I diaconi a servizio degli stranieri

I diaconi a servizio degli stranieri*

di Gaetano Marino

Gli stranieri arrivano in Italia decimati nella loro condizione familiare (o senza figli o senza mogli, senza genitori) e, talvolta,  con la drammatica esperienza della morte di qualche membro della famiglia. Di fronte a questa situazione, il  diacono oltre all’accoglienza deve offrire una competenza in ambito familiare che gli deriva non, esclusivamente da una competenza teologico-pastorale, ma dalla sua capacità di armonizzare nella sua vita spirituale il sacramento dell’ordine con quello del matrimonio. 

Oggi, ci troviamo di fronte ad un esodo di massa, interi popoli cercano quella sicurezza a loro negata, per cui si spostano mettendosi in gioco, con il rischio di non arrivare mai, di soccombere dove nessuno domani li potrà piangere. Tutto diventa oscuro, nella persona c’è una forza che spinge a guardare avanti, a dare quell’input che garantisca la sfida. Su questo potremmo dire tante cose, chi soffre è colui che viene privato della sua dignità, capace di superare ogni violenza per crearsi un avvenire. Se guardiamo al passato ci sono stati tanti esodi, ma oggi, in particolar modo, ciò che sta accadendo mina l’uomo, rendendolo debole, privo della sua vivacità, della sua speranza.

Possiamo dire con l’occhio della fede che è un “segno dei tempi” per cui non è possibile fare un semplice commento, ma è necessario relazionarsi  con l’altro e noi diaconi siamo interpellati a dare questa preziosa presenza come risposta alla chiamata di Dio con un “si”, che sia stile di vita. Il diacono non è consacrato solo per la liturgia, ma per farsi prossimo, per cui il suo agire deve diventare preghiera, strada che conduce al cuore di Dio, risposta al  dono ricevuto senza merito perché è Cristo che mi ha chiamato ed è Lui ad operare attraverso di me.

Questa è la più bella liturgia: farsi presenza, prossimo; la risposta al  “si” quotidiano. La relazione, quindi, è l’aspetto primario che va attuato, dopo aver letto in che modo potersi promuovere. Ci sono differenti situazioni che chiedono una dinamica di approccio: si pensi alla presenza di famiglie intere che manifestano l’esigenza di essere accolte, integrate, rispettate, guarite da profonde ferite socio-familiari, aiutate nel contesto sociale.
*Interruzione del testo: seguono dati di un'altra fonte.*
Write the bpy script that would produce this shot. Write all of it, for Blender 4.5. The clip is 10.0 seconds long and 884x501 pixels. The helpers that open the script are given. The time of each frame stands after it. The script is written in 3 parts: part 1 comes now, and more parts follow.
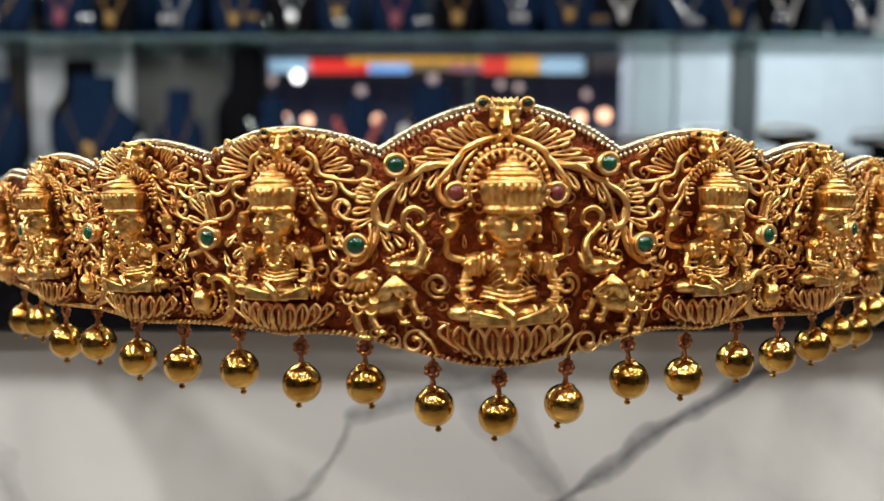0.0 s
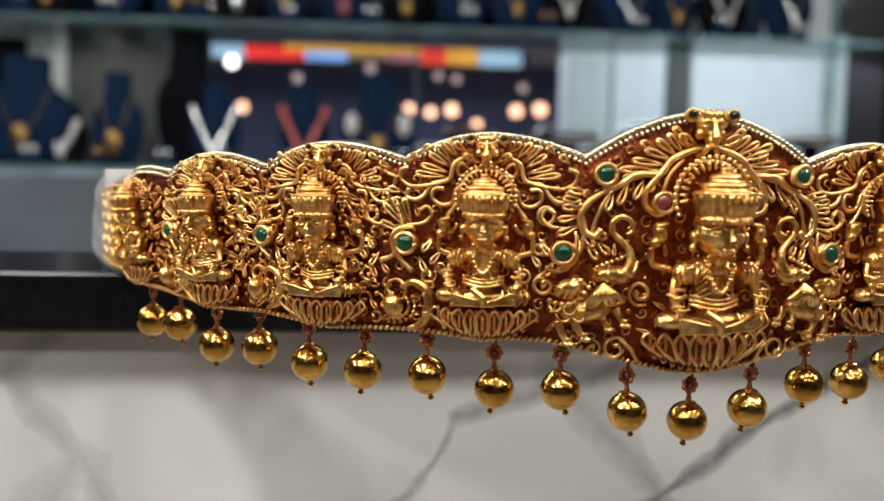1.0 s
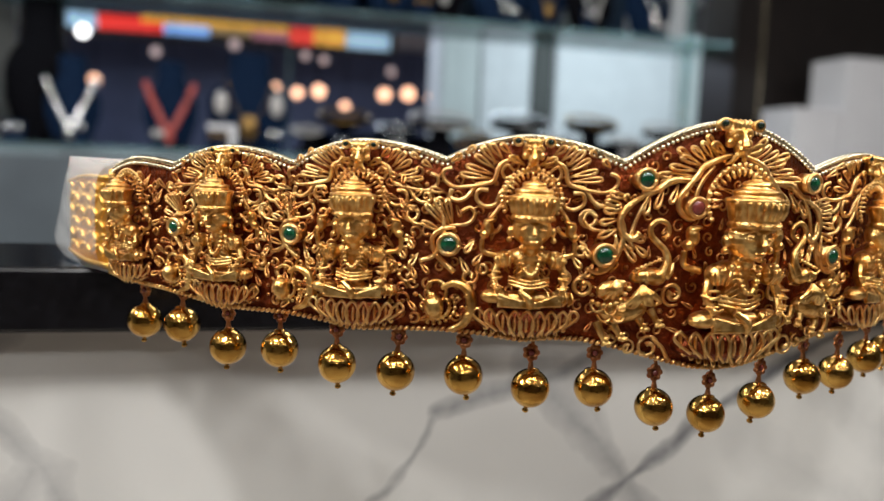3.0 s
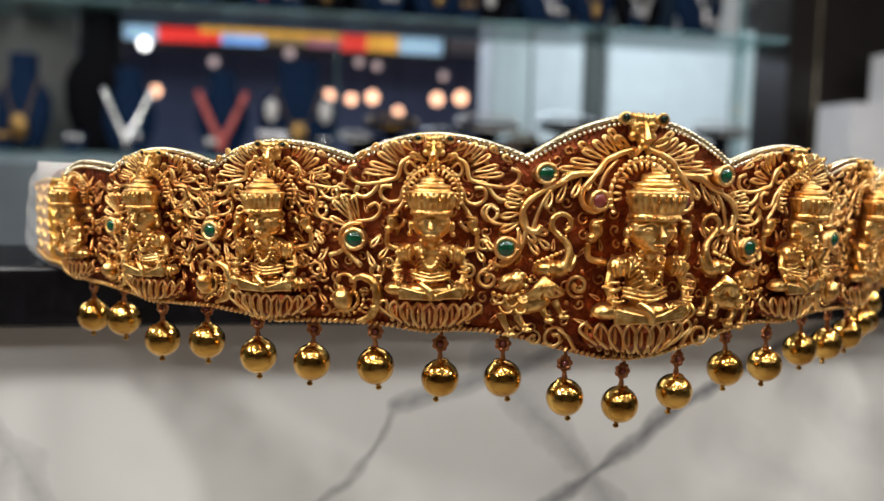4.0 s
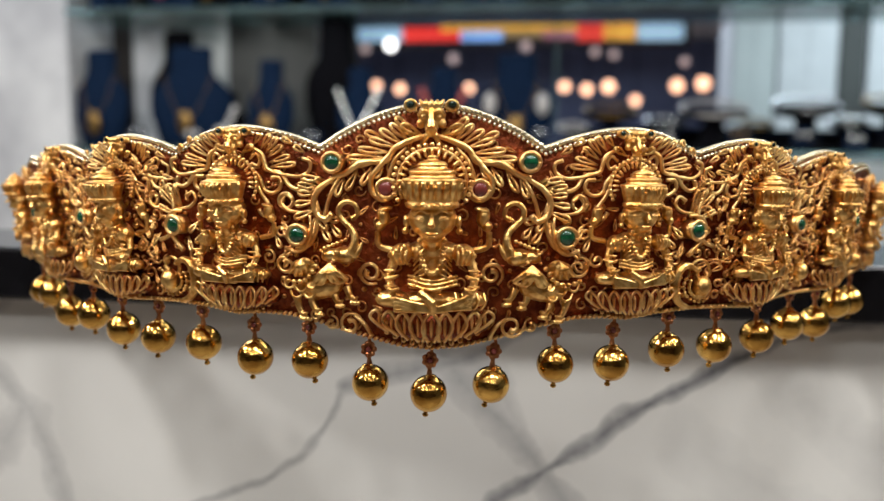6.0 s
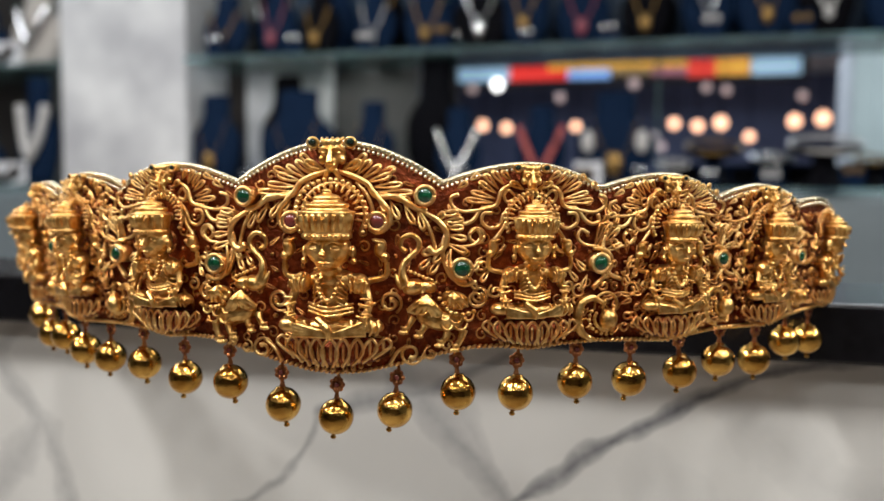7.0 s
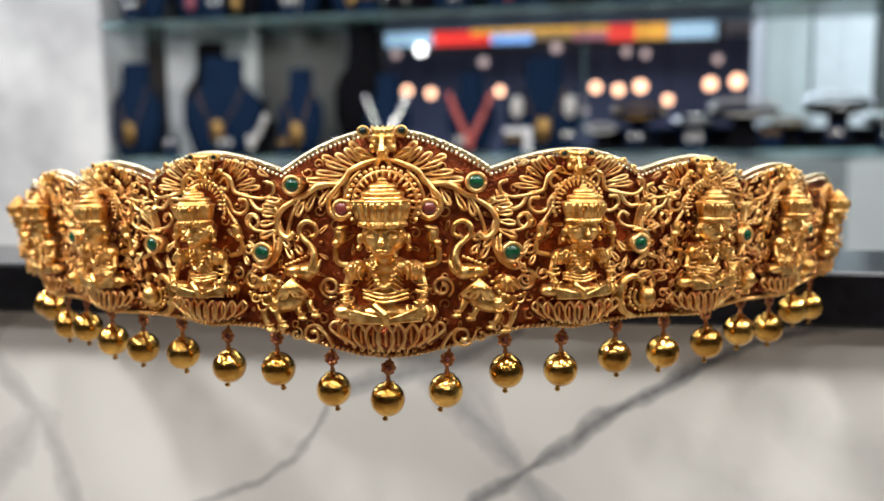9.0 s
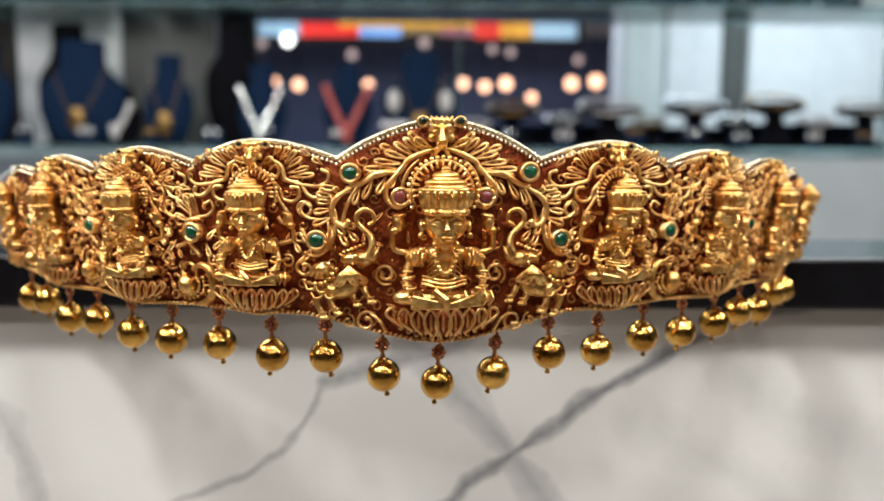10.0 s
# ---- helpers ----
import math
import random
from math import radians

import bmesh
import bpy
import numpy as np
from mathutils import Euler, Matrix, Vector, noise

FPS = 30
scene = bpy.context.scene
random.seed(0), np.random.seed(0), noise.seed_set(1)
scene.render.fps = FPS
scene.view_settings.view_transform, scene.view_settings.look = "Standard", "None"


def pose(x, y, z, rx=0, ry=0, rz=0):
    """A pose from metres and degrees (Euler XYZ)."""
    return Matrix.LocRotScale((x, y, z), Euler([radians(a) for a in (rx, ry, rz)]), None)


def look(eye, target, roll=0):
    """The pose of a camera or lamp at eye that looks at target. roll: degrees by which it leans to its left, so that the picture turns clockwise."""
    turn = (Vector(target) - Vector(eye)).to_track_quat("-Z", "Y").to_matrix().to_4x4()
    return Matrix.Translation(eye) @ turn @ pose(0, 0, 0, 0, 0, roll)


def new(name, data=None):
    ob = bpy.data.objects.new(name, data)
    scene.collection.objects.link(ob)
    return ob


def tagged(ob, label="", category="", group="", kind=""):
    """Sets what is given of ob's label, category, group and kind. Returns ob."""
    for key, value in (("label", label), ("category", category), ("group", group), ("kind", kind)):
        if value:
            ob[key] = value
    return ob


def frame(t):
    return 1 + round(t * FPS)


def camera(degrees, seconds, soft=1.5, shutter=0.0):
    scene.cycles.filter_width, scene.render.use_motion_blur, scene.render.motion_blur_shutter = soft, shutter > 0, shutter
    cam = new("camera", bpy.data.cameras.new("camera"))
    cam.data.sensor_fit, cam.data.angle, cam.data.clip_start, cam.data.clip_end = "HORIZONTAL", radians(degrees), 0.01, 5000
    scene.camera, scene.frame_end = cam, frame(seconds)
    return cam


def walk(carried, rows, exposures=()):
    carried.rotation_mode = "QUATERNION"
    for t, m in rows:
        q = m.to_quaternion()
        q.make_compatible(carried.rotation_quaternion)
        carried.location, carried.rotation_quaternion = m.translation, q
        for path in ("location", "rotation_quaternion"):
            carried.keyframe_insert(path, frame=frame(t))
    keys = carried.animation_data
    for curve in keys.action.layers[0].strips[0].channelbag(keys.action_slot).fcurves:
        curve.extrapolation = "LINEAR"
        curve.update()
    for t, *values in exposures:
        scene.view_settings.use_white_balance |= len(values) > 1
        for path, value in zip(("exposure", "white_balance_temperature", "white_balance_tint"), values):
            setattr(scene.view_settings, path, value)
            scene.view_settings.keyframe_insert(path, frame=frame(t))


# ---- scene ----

Non si tratta di una semplice presenza per proseguire poi per altre città o nazioni, bisogna  ricostruire un tessuto sociale che è stato lacerato, offeso, partendo dalla base, creando luoghi che siano oasi di sicurezza, che diano la possibilità di potersi integrare per iniziare un preciso percorso di vita che nel tempo diventa modello di comportamento, capace di farsi strada con una precisa volontà di disponibilità e di apertura alla cultura che trovano, pur rispettando la propria, affinché possano sentirsi parte di una famiglia più grande.

Inoltre, ci sono delle presenze di una sola parte di famiglia che è stata traumatizzata  per violenza, per uccisioni di  persone care. Quanti giovani scappano dalle loro terre per non essere uccisi, violentati o perché non accettano di essere sottoposti a continui abusi, per la paura della guerra, del terrorismo, delle rappresaglie, della dittatura, della facile uccisione! Si rifletta anche sulla presenza di minori, di bambini soli, scioccati che hanno necessità di essere integrati in famiglie aperte ed esperte perché non basta la buona volontà, ci vuole una costante presenza che dia loro quell’abbraccio di vita che è venuto meno fino a cancellare le violenze subite.

In questo contesto il diacono italiano in quali spazi può muoversi ed agire? Certo, egli comprende e riflette una mentalità familiare, percepisce in maniera reale il bisogno di quanti non hanno niente su cui poggiarsi. E’ palese leggere dal volto degli stranieri la disperazione di chi fino ad ieri aveva una casa, una famiglia, un lavoro, una sicurezza. Credo che il diacono debba fare un passo avanti per dare una risposta che sia tale da garantire la sua maturità sacramentale a chi vive questo aspetto traumatico. Mi pongo delle domande: in questa società così formale quali sono gli ambiti in cui posso intervenire? Credo che ci voglia un tipo di  solidarietà che sia la  risposta al forte disagio, non serve la timida presenza o volontà, è necessario essere coinvolti per vivere la diaconia dell’amore, del servizio, solo così possiamo dire che l’agire dei diaconi è accoglienza e non assistenzialismo, una vera missione, una testimonianza capace di  coinvolgere tanti altri che fanno parte della società, della chiesa.

 

*MARINO G., I diaconi a servizio degli stranieri, in Il diaconato in Italia,   204(2017), pp. 42-43.